EXERCISE DIRECTIONS –
Your task is to transcribe all of the data below exactly, omitting the images.

▬▬▬

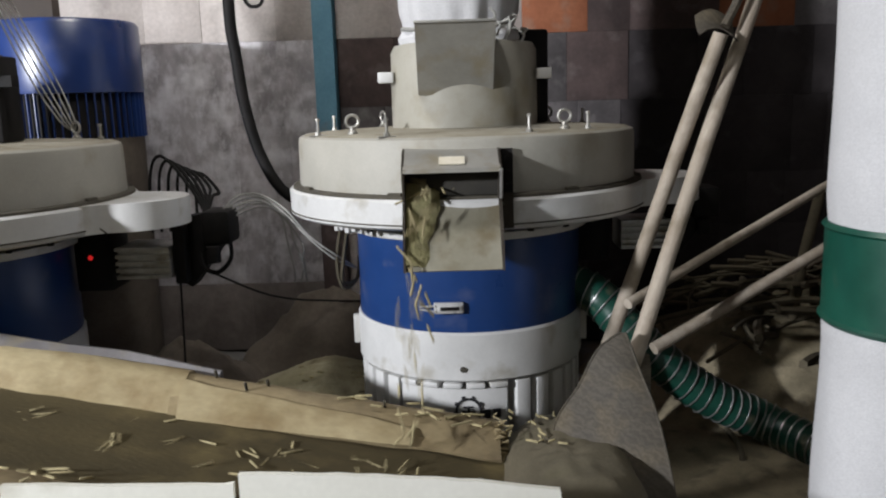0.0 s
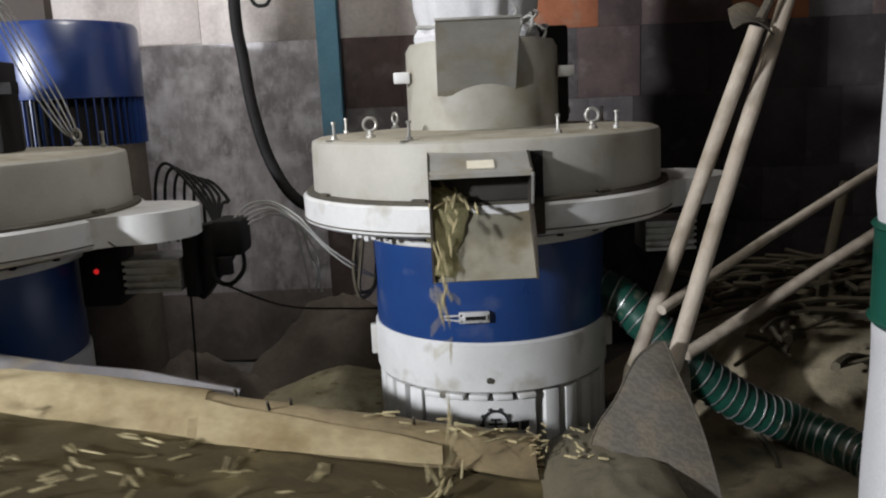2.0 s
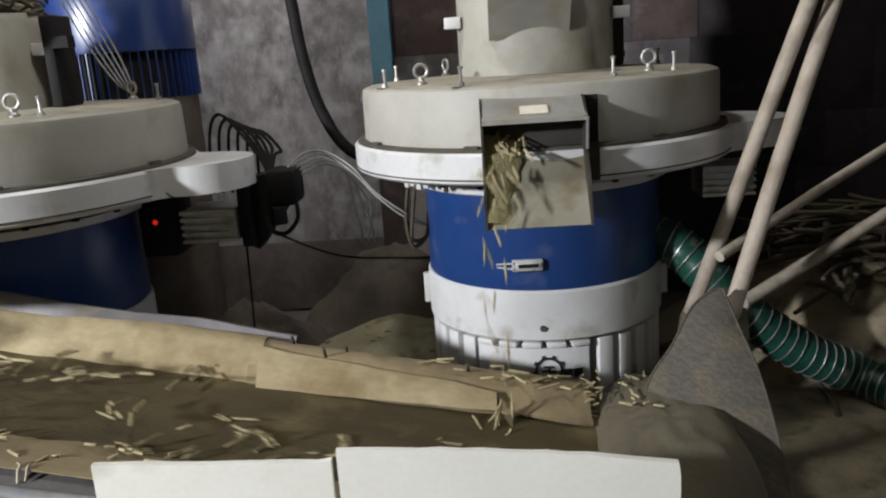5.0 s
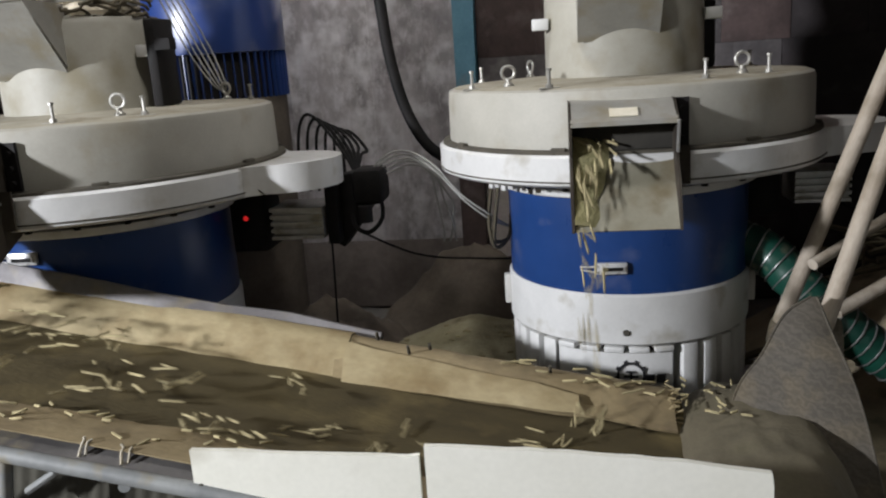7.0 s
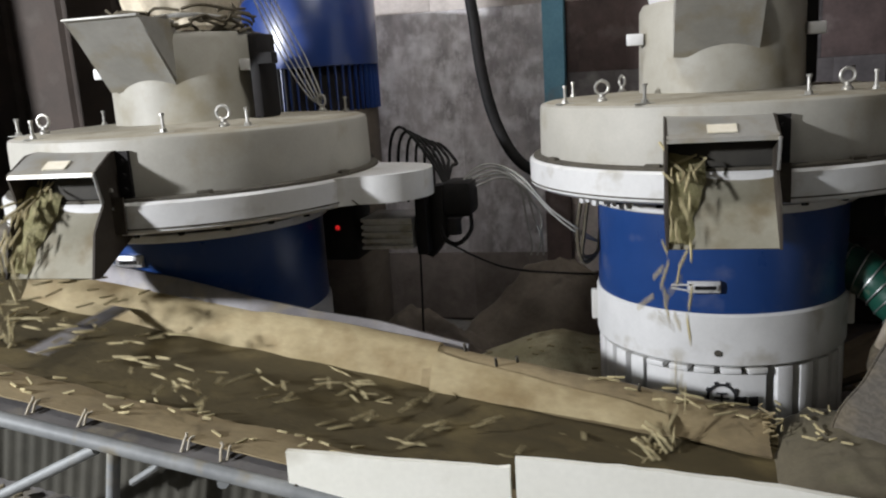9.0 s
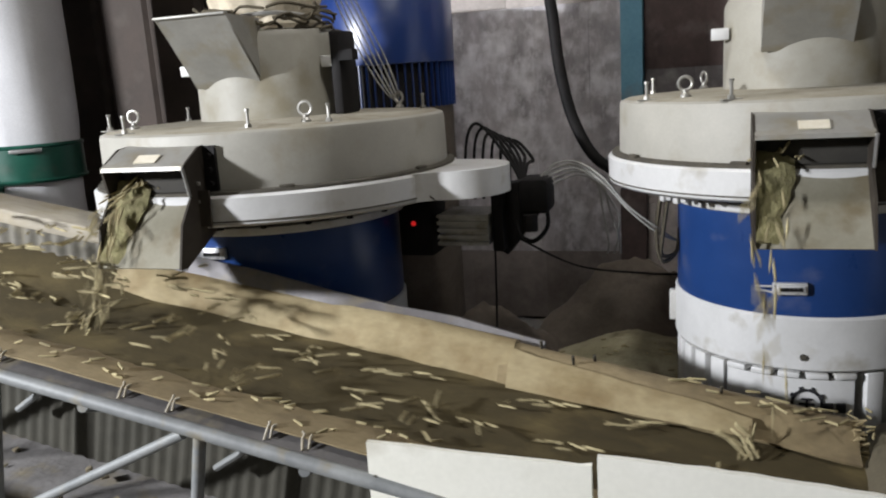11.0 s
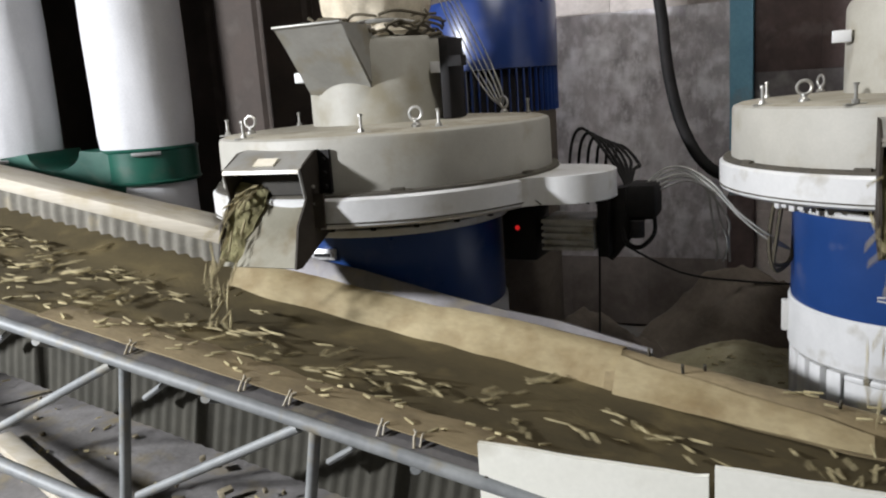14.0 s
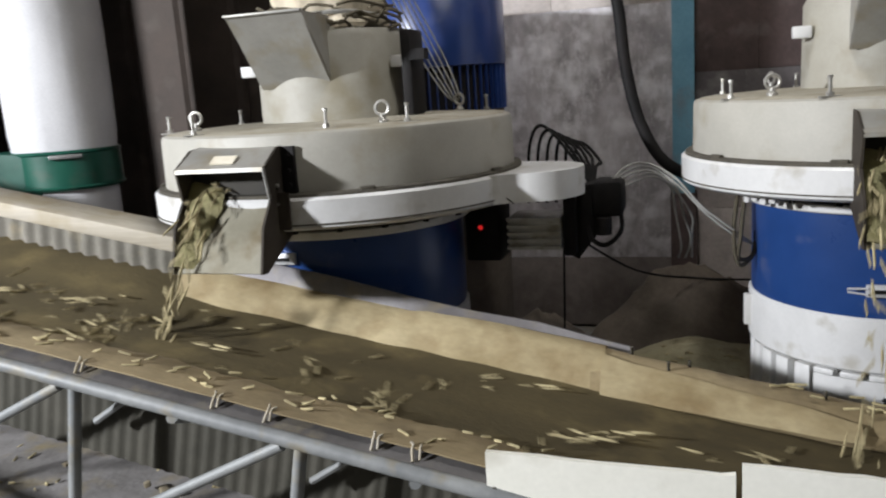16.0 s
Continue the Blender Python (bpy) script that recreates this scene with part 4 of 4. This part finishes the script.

▬▬▬

SOLUTION TO THE EXERCISE –
0.0 s
2.0 s
5.0 s
7.0 s
9.0 s
11.0 s
14.0 s
16.0 s
Continue the Blender Python (bpy) script that recreates this scene with part 4 of 4. This part finishes the script.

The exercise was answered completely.